Provided material =
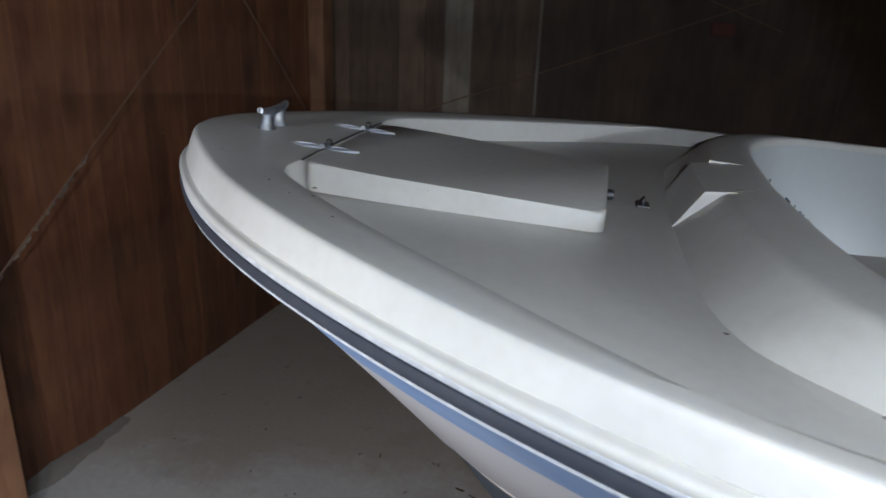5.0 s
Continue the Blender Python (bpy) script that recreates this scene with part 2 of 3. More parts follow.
def empty(name, m, label, category, group="", kind=""):
    ob = new(name)
    ob.empty_display_size = 0.1
    ob.matrix_basis = m
    return tagged(ob, label, category, group, kind)


def add_box(bm, x0, x1, y0, y1, z0, z1, bevel=0.0, segments=2):
    t = bmesh.new()
    bmesh.ops.create_cube(t, size=1.0)
    bmesh.ops.scale(t, vec=(x1 - x0, y1 - y0, z1 - z0), verts=t.verts)
    bmesh.ops.translate(t, vec=((x0 + x1) / 2, (y0 + y1) / 2, (z0 + z1) / 2), verts=t.verts)
    if bevel:
        bmesh.ops.bevel(t, geom=list(t.edges), offset=bevel, segments=segments, affect="EDGES", profile=0.5)
    me = bpy.data.meshes.new("t")
    t.to_mesh(me)
    t.free()
    bm.from_mesh(me)
    bpy.data.meshes.remove(me)
    return bm


def box(*a, **k):
    return add_box(bmesh.new(), *a, **k)


def grid(rows, closed=False):
    """A surface through rows of points (all rows the same length)."""
    bm = bmesh.new()
    vs = [[bm.verts.new(p) for p in r] for r in rows]
    for a, b in zip(vs, vs[1:]):
        n = len(a)
        for i in range(n if closed else n - 1):
            j = (i + 1) % n
            quad = [a[i], a[j], b[j], b[i]]
            if len({v.co.to_tuple(6) for v in quad}) > 2:
                bm.faces.new(quad)
    bmesh.ops.remove_doubles(bm, verts=bm.verts, dist=1e-5)
    return bm


def prism(outline, z0, z1, bevel=0.0, segments=3, foot=1.0):
    """An upright solid from an outline of (x, y); its foot may be narrower, and z0 and z1 may be functions of (x, y)."""
    bm = bmesh.new()
    foot_of = foot if callable(foot) else lambda x, y: (x * foot, y)
    lo = [bm.verts.new((*foot_of(x, y), z0(x, y) if callable(z0) else z0)) for x, y in outline]
    hi = [bm.verts.new((x, y, z1(x, y) if callable(z1) else z1)) for x, y in outline]
    bm.faces.new(lo[::-1])
    f = bm.faces.new(hi)
    n = len(lo)
    for i in range(n):
        bm.faces.new((lo[i], lo[(i + 1) % n], hi[(i + 1) % n], hi[i]))
    if bevel:
        bmesh.ops.bevel(bm, geom=list(f.edges), offset=bevel, segments=segments, affect="EDGES", profile=0.5)
    return bm


def rounded(points, r, n=5):
    """The outline with its corners rounded by r."""
    out = []
    for i, p in enumerate(points):
        a, b, c = Vector(points[i - 1]), Vector(p), Vector(points[(i + 1) % len(points)])
        ra = min(r, (a - b).length * 0.45, (c - b).length * 0.45)
        s, e = b + (a - b).normalized() * ra, b + (c - b).normalized() * ra
        for k in range(n + 1):
            t = k / n
            out.append(tuple((1 - t) ** 2 * s + 2 * t * (1 - t) * b + t * t * e))
    return out


def tube(points, r, sides=8):
    bm = bmesh.new()
    rings = []
    pts = [Vector(p) for p in points]
    for i, p in enumerate(pts):
        d = (pts[min(i + 1, len(pts) - 1)] - pts[max(i - 1, 0)]).normalized()
        u = d.orthogonal().normalized() if not rings else (last - d * last.dot(d)).normalized()
        last = u
        v = d.cross(u)
        rad = r(i / (len(pts) - 1)) if callable(r) else r
        rings.append([bm.verts.new(p + (u * math.cos(a) + v * math.sin(a)) * rad) for a in (2 * math.pi * k / sides for k in range(sides))])
    for a, b in zip(rings, rings[1:]):
        for k in range(sides):
            bm.faces.new((a[k], a[(k + 1) % sides], b[(k + 1) % sides], b[k]))
    bm.faces.new(rings[0][::-1])
    bm.faces.new(rings[-1])
    return bm


def spline(ctrl, per=14):
    """Catmull-Rom through control points."""
    c = [Vector(p) for p in ctrl]
    c = [2 * c[0] - c[1]] + c + [2 * c[-1] - c[-2]]
    out = []
    for i in range(1, len(c) - 2):
        for k in range(per):
            t = k / per
            out.append(0.5 * (2 * c[i] + (c[i + 1] - c[i - 1]) * t + (2 * c[i - 1] - 5 * c[i] + 4 * c[i + 1] - c[i + 2]) * t * t
                              + (3 * c[i] - c[i - 1] - 3 * c[i + 1] + c[i + 2]) * t ** 3))
    out.append(c[-2])
    return out


def smooth_step(a, b, x):
    t = min(1.0, max(0.0, (x - a) / (b - a)))
    return t * t * (3 - 2 * t)


# ---- the shed ----
ROOM = dict(x0=-2.9, x1=2.12, y0=-6.2, top=2.9)
SKEW = -0.125                                   # the front wall stands slightly askew to the boat


def front_y(x):
    return 1.56 + SKEW * x


floor = part("floor", box(-4.2, 8.0, -9.0, 2.6, -0.12, 0.0), M_floor)
tagged(floor, "dusty grey concrete floor with dirt and crumbs", "floor", kind="structure")

wall_front = empty("wall_front", pose(0, front_y(0), 0, 0, 0, math.degrees(math.atan(SKEW))), "front wall of brown vertical cedar boards", "wall", kind="structure")
wall_starboard = empty("wall_side", pose(ROOM["x1"], 0, 0), "dark side wall of mixed vertical boards over a concrete base", "wall", kind="structure")
part("backing", box(-3.2, 2.2, 0.02, 0.14, 0, ROOM["top"]), M_ply, wall_front)
side_back = box(0.02, 0.16, -3.08, 1.35, 0, ROOM["top"])
add_box(side_back, 0.02, 0.16, -6.3, -4.6, 0, ROOM["top"])
add_box(side_back, 0.02, 0.16, -4.6, -3.08, 2.1, ROOM["top"])
part("backing", side_back, M_ply, wall_starboard)
for nm, b6, lab in (("wall_port", (-3.05, -2.9, -6.3, 2.2, 0, 2.9), "plain dark board wall"), ("wall_back", (-3.05, 2.3, -6.35, -6.2, 0, 2.9), "plain dark board wall behind")):
    tagged(part(nm, box(*b6), M_wood), lab, "wall", kind="structure")
tagged(part("ceiling", box(-3.05, 2.3, -6.3, 2.2, 2.9, 3.0), M_ply), "dark board ceiling", "ceiling", kind="structure")

WIDTHS = (0.090, 0.104, 0.110, 0.124)
rng = random.Random(4)


def boards(start, end):
    """Middles and widths of boards laid side by side."""
    out, at = [], start
    while at < end - 0.05:
        w = rng.choice(WIDTHS)
        if at + w > end:
            w = end - at
        out.append((at + w / 2, w))
        at += w
    return out


def plank_row(parent, row, z0, z1, place, mat_of):
    shared = {}
    for mid, w in row:
        mt = mat_of(mid)
        gap = rng.choice((0.0002, 0.0002, 0.0002, 0.0002, 0.0012))
        key = (mt.name, round(w, 4), gap)
        if key not in shared:
            shared[key] = mesh_of(box(-w / 2 + gap, w / 2 - gap, -0.012, 0.006, 0, z1 - z0, 0.0006, 1), "plank", mt)
        ob = new("plank", shared[key])
        ob.parent = parent
        ob.matrix_basis = place(mid)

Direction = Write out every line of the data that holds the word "part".

Final answer =
Continue the Blender Python (bpy) script that recreates this scene with part 2 of 3. More parts follow.
floor = part("floor", box(-4.2, 8.0, -9.0, 2.6, -0.12, 0.0), M_floor)
part("backing", box(-3.2, 2.2, 0.02, 0.14, 0, ROOM["top"]), M_ply, wall_front)
part("backing", side_back, M_ply, wall_starboard)
    tagged(part(nm, box(*b6), M_wood), lab, "wall", kind="structure")
tagged(part("ceiling", box(-3.05, 2.3, -6.3, 2.2, 2.9, 3.0), M_ply), "dark board ceiling", "ceiling", kind="structure")